One of the central justifications offered for the death penalty is that in certain cases, it is the only just punishment. I would go so far as to say that this is the predominant reason why most Americans support capital punishment. And if this is true, the probability of recidivism is irrelevant--certain murderers deserve to die whether they are 24 or 94, whether they remain evil at heart or if they have turned their lives to writing children's books admonishing them to stay out of gangs.

We can argue the merits of that moral position all day (ultimately to no definitive resolution, as with most moral questions), but the point is, there is indeed a reason to deny commuting an inmate's sentence when he killed an innocent person for no justification except cold-heartedness--it's just a question of whether you find that reason persuasive.
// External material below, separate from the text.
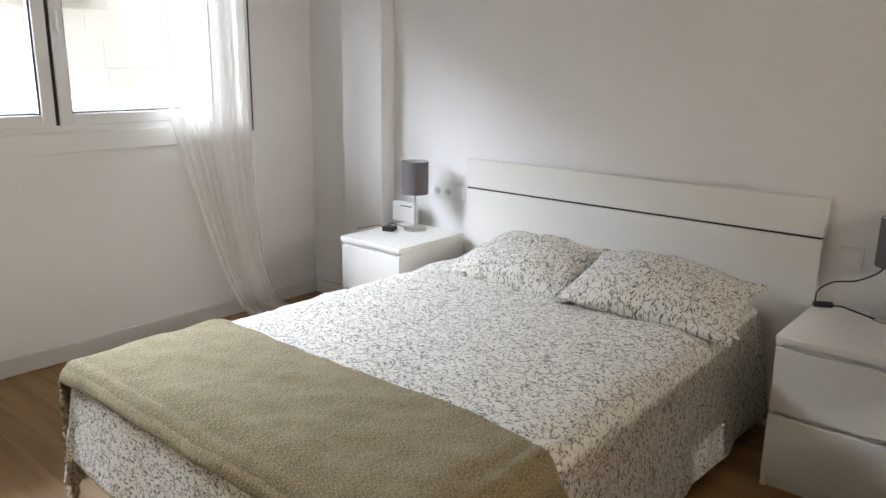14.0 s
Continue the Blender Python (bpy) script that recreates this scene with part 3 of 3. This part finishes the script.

Posted by: Res ipsa | Feb 15, 2010 12:00:47 PM

To peter,
No, Nash was not under sentence of death when he escaped nor was in the Arizona prison system. His criminal career began in 1930 with a short prison term for armed robbery when he was 15-years-old. He next spent 1947 to 1972 in a Connecticut state prison for the attempted-murder of a police officer when he was 22. He spent just five years as a free man before drawing two life sentences for a robbery and murder committed in 1977 in Utah when he was 62-years-old. He was allowed to work on an inmate work crew while serving life because the administrators seemed to believe, as you do, that an elderly man was little threat. He proved them wrong by escaping the Utah prison and making his way to Arizona; he was 67. There he robbed and killed a man in 1982, drawing a death sentence from the state of Arizona.

So tell me, if you feel that no inmate over 70 presents a threat to others then how do you account for his committing escape, robbery and murder just three years earlier? Or do these three years somehow mellow the man with a 52-year rap-sheet?